Camouflage et défense fragile
Ces incohérences pourraient laisser croire à une « possible tentative de dissimulation », a indiqué au Washington Post un membre de la commission d’enquête, et ce, par l’effacement de données ou encore par l’utilisation durant la journée de téléphones prépayés par l’ex-président. Ces téléphones peuvent être utilisés de manière unique, puis détruits par des personnes cherchant à éviter qu’on remonte à l’origine de leurs appels. Un stratagème largement exploité par des criminels.
Concernant cette hypothèse, Donald Trump a indiqué par voie de communiqué cette semaine ne pas connaître l’existence de ce genre de téléphone et « n’en avoir jamais entendu parler ». Une déclaration relevant du mensonge, selon l’ex-conseiller à la sécurité de Donald Trump, John Bolton, qui a assuré sur les ondes de CNN jeudi que Trump avait parlé à plusieurs reprises de ce type de téléphone en sa présence.
« On savait que Donald Trump tentait régulièrement de cacher ses contacts téléphoniques, dit Sean Wilentz.

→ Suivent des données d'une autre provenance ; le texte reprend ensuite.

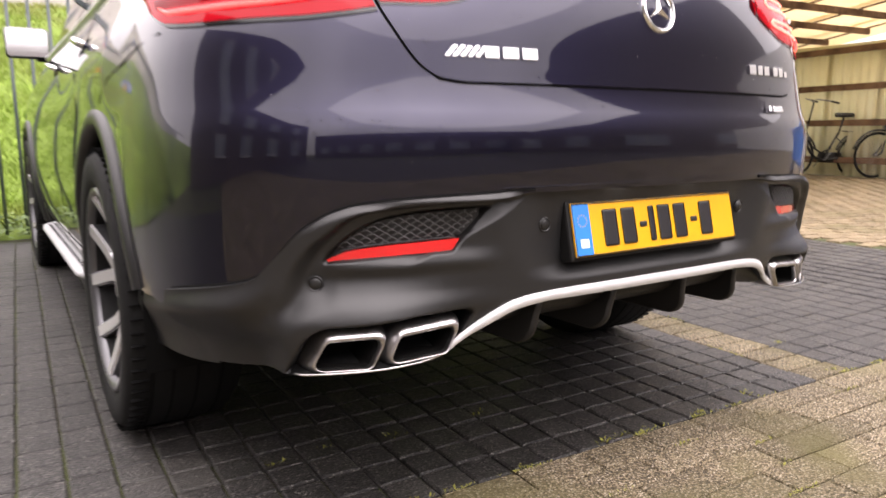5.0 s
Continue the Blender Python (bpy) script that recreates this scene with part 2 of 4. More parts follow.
GREY_CRATE = material("grey_crate_plastic", (0.41, 0.40, 0.405), 0.55, vary=0.08, scale=12)
BRICK = material("red_brick", (0.25, 0.145, 0.11), 0.85, vary=0.35, scale=30, bump=0.5, bump_scale=90, random_tint=0.18)
BRICK_FAR = material("brown_brick_wall", (0.105, 0.086, 0.078), 0.85, vary=0.3, scale=9, bump=0.5, bump_scale=60)
MORTAR = material("mortar", (0.38, 0.35, 0.31), 0.9, vary=0.15, scale=40)
SIGN_YELLOW = material("sign_yellow", (0.42, 0.28, 0.05), 0.5, vary=0.05, scale=30)
SIGN_BLUE = material("sign_blue", (0.10, 0.14, 0.42), 0.5)
LETTER_BLUE = material("letter_blue", (0.16, 0.14, 0.50), 0.5)
LETTER_RED = material("letter_red", (0.60, 0.06, 0.06), 0.5)
TABLE_GREY = material("table_grey", (0.13, 0.135, 0.165), 0.5, vary=0.1, scale=15)
BIKE_BLACK = material("bicycle_black", (0.012, 0.012, 0.012), 0.3, coat=0.4)
BUCKET = material("bucket_white", (0.70, 0.70, 0.71), 0.4)
CAR_RED = material("far_car_red", (0.55, 0.06, 0.06), 0.3, coat=0.8)
CAR_DARK = material("far_car_dark", (0.05, 0.06, 0.07), 0.3, coat=0.8)


def sheet_plastic(name, colour, dirt, through_part):
    """Corrugated translucent roofing with grime."""
    m = material(name, colour, 0.5, vary=0.12, scale=12, second=dirt, second_scale=2.5, second_at=(0.5, 0.75))
    n, l = m.node_tree.nodes, m.node_tree.links
    b, out = n["Principled BSDF"], n["Material Output"]
    tr = n.new("ShaderNodeBsdfTranslucent")
    tr.inputs["Color"].default_value = (*colour, 1)
    mix = n.new("ShaderNodeMixShader")
    mix.inputs[0].default_value = through_part
    l.new(b.outputs[0], mix.inputs[1])
    l.new(tr.outputs[0], mix.inputs[2])
    l.new(mix.outputs[0], out.inputs["Surface"])
    return m


SHEET_WALL = sheet_plastic("yellow_corrugated_sheet", (0.50, 0.385, 0.20), (0.37, 0.275, 0.135), 0.3)
SHEET_BACK = sheet_plastic("pale_corrugated_sheet", (0.74, 0.715, 0.56), (0.50, 0.50, 0.28), 0.6)
SHEET_ROOF = sheet_plastic("cream_corrugated_roof", (0.76, 0.67, 0.49), (0.60, 0.51, 0.33), 0.88)


# ---------------------------------------------------------------- mesh helpers
def finish(name, verts, faces, mat, parent=None, label="", smooth=True):
    me = bpy.data.meshes.new(name)
    me.from_pydata([tuple(v) for v in verts], [], faces)
    me.materials.append(mat)
    if smooth:
        me.polygons.foreach_set("use_smooth", [True] * len(me.polygons))
    me.update()
    ob = new(name, me)
    ob.parent = parent
    return tagged(ob, label)


def part(name, bm, mat, parent=None, label="", smooth=False):
    bmesh.ops.recalc_face_normals(bm, faces=bm.faces[:])
    me = bpy.data.meshes.new(name)
    bm.to_mesh(me)
    bm.free()
    me.materials.append(mat)
    if smooth:
        me.polygons.foreach_set("use_smooth", [True] * len(me.polygons))
    ob = new(name, me)
    ob.parent = parent
    return tagged(ob, label)


def thing(name, label, category, at=(0, 0, 0), turn=0.0, group="", kind=""):
    e = new(name)
    e.matrix_world = pose(*at, 0, 0, turn)
    e.empty_display_size = 0.1
    return tagged(e, label, category, group, kind)


def add_box(bm, lo, hi, bevel=0.0, turn=None):
    made = bmesh.ops.create_cube(bm, size=1.0)["verts"]
    c = [(a + b) / 2 for a, b in zip(lo, hi)]
    d = [abs(b - a) for a, b in zip(lo, hi)]
    for v in made:
        v.co = Vector((v.co.x * d[0] + c[0], v.co.y * d[1] + c[1], v.co.z * d[2] + c[2]))
        if turn is not None:
            v.co = turn @ v.co
    if bevel:
        edges = list({e for v in made for e in v.link_edges})
        bmesh.ops.bevel(bm, geom=edges, offset=bevel, segments=2, affect="EDGES", profile=0.5)
    return made


def box(name, lo, hi, mat, parent=None, label="", bevel=0.0, turn=None):
    bm = bmesh.new()
    add_box(bm, lo, hi, bevel, turn)
    return part(name, bm, mat, parent, label)


def add_tube(bm, pts, r, seg=8, closed=False, r_end=None):
    """A round tube along points."""
    pts = [Vector(p) for p in pts]
    rings = []
    n = len(pts)
    side = None
    for i, p in enumerate(pts):
        a = pts[(i - 1) % n] if closed or i else p
        b = pts[(i + 1) % n] if closed or i < n - 1 else p
        d = (b - a).normalized()
        if side is None:
            side = d.orthogonal().normalized()
        side = (side - d * side.dot(d)).normalized()
        up = d.cross(side)
        rr = r if r_end is None else r + (r_end - r) * i / max(1, n - 1)
        rings.append([bm.verts.new(p + (side * math.cos(2 * math.pi * k / seg) + up * math.sin(2 * math.pi * k / seg)) * rr) for k in range(seg)])
    for i in range(n if closed else n - 1):
        a, b = rings[i], rings[(i + 1) % n]
        for k in range(seg):
            bm.faces.new((a[k], a[(k + 1) % seg], b[(k + 1) % seg], b[k]))
    if not closed:
        bm.faces.new(rings[0][::-1])
        bm.faces.new(rings[-1])


def tube(name, pts, r, mat, parent=None, label="", seg=8, closed=False, r_end=None):
    bm = bmesh.new()
    add_tube(bm, pts, r, seg, closed, r_end)
    return part(name, bm, mat, parent, label, smooth=True)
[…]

Ces révélations indiquent plus que jamais qu’il a mené sa présidence de la même manière qu’un patron de la mafia dirige une organisation criminelle, en faisant tout ce qu’il peut pour ne pas laisser de traces incriminantes. »
L’an dernier, Donald Trump a invoqué à plusieurs reprises le « privilège de l’exécutif » en ce qui concerne la diffusion de l’information présidentielle afin d’empêcher les Archives nationales de transmettre des documents liés à sa présidence à la commission d’enquête. Un argument rejeté par les tribunaux.À l’évidence, Trump, tout comme Nixon, a quelque chose d’accablant à cacher. Nixon, c’était sur son implication dans la dissimulation du Watergate et des crimes qui y étaient liés, Trump, c’est sans doute sur sa contribution à l’insurrection qui a donné naissance à sa tentative de coup d’État.
En février, ces mêmes Archives ont également fait la découverte de 15 boîtes contenant des documents classifiés dans la résidence privée de l’ex-président en Floride, une prise de possession d’informations confidentielles provenant de la Maison-Blanche et sur laquelle le département de la Justice et le FBI ont été appelés à enquêter.
Poursuites en vue
Ces nouvelles révélations sur une possible tentative d’entrave à l’enquête en cours sur le 6 janvier risquent de resserrer l’étau sur l’ex-président. « Cela aide à établir son état d’esprit avant, pendant et après le 6 janvier et pourrait être crucial pour convaincre le procureur général des États-Unis, Merrick Garland, d’amorcer enfin des poursuites contre l’ex-président », dit Sean Wilentz.
Lundi, un juge de la Californie a mis de la pression sur M. Garland en estimant « qu’il est plus probable qu’improbable que le président Trump ait tenté de manière corrompue de faire entrave à la session du Congrès le 6 janvier 2021 », et ce, dans un jugement portant sur une affaire connexe, soit le refus d’un avocat allié de M. Trump, John Eastman, de transmettre à la commission d’enquête une centaine de courriers électroniques.
M. Wilentz estime que des audiences publiques vont également être nécessaires « pour établir, à l’aide de témoignages faits sous serment, ce que Trump a fait exactement le 6 janvier », et surtout à qui il a parlé. « Ces audiences publiques pourraient susciter des témoignages permettant de faire toute la lumière, y compris sur son utilisation possible de téléphones portables », dit-il.
À l’été 1973, ce sont les audiences publiques de la commission Ervin, chargée d’enquêter sur le scandale du Watergate, qui ont mis au jour l’existence d’enregistrements exhaustifs de chaque rencontre et de chaque conversation de Richard Nixon à la Maison-Blanche. « La partie manquante sur une des bandes n’a été révélée que beaucoup plus tard, ajoute l’universitaire. Mais il a fallu des audiences publiques pour faire bouger les choses. » Cette semaine, la commission du Congrès sur le 6 janvier s’est rapprochée un peu plus de l’ex-président avec l’audience à huis clos de son gendre, Jared Kushner. Il s’est présenté volontairement devant les élus. Le mari d’Ivanka Trump est le plus haut conseiller de Donald Trump et le premier membre de la famille du républicain à répondre ainsi aux questions de cette commission.
Après plus d’un an d’existence, la commission avance doucement vers sa conclusion, avec des auditions publiques qui devraient être tenues dans les prochaines semaines.